I think that one issue is that, if I parse this right, the assumption is that if we go for Option 2, we would have "pure-typed" objects. I.e. it would only be a bit of source code for an implementation, and thus we could use code-editor. Or it would only be documentation, and thus we could use the current system for wiki text, etc. But I was thinking of them still as complex objects, with fields, etc. The UX for the editing of individual fields would be something where reusing an existing UX like the CodeEditor would be helpful - but not for the top-level of the whole object. Because we still need to add metadata on the object.

So for me the question would be - can we, even with Option 1, circumnavigate the cons and how much work would that be?

My understanding is, that we can: we can in a post-save step index conditionally on the type, and send the appropriate updates to diverse several tables.

The other con, regarding the standard tools, I think that's true for Option 2 as well, as I argued above.

In option 1, we may introduce a secondary table (like wb_items_per_site) to store queryable data.
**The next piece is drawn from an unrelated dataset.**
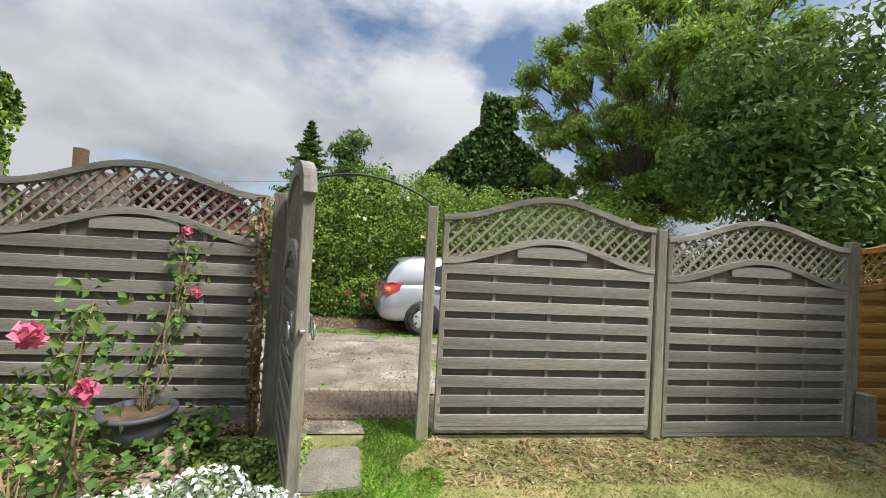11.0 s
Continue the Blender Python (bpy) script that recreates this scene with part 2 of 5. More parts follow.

Alternatively, them may be stored as page properties.

Another thought that I forgot to formulate earlier:

ZObject are composed of primitives and other ZObjects. And most of these ZObjects could also be individual persistent ZObjects, i.e. their own page in the wiki.

This seems to suggest to me that if we build the UI, validation, and storage equally composable, we'll have the easiest time to accommodate that composability. This way we make the fewest assumptions, and allow contributors to learn the fewest primitives. If, on the other side, as in Option 2, certain objects require certain privileges in the code, this may break composability, and, eventually, block certain use cases to be implemented.

Yes you should not assume a built-in type (such as string) have a constant ZID (for example, they may different between main Wikilambda and the test instance), but you should assume that they have the same JSON representation like {"type": "built-in type", "name": "string"}.

Jdforrester-WMF claimed this task.

In my view, this has been Resolved (we're going with option 1).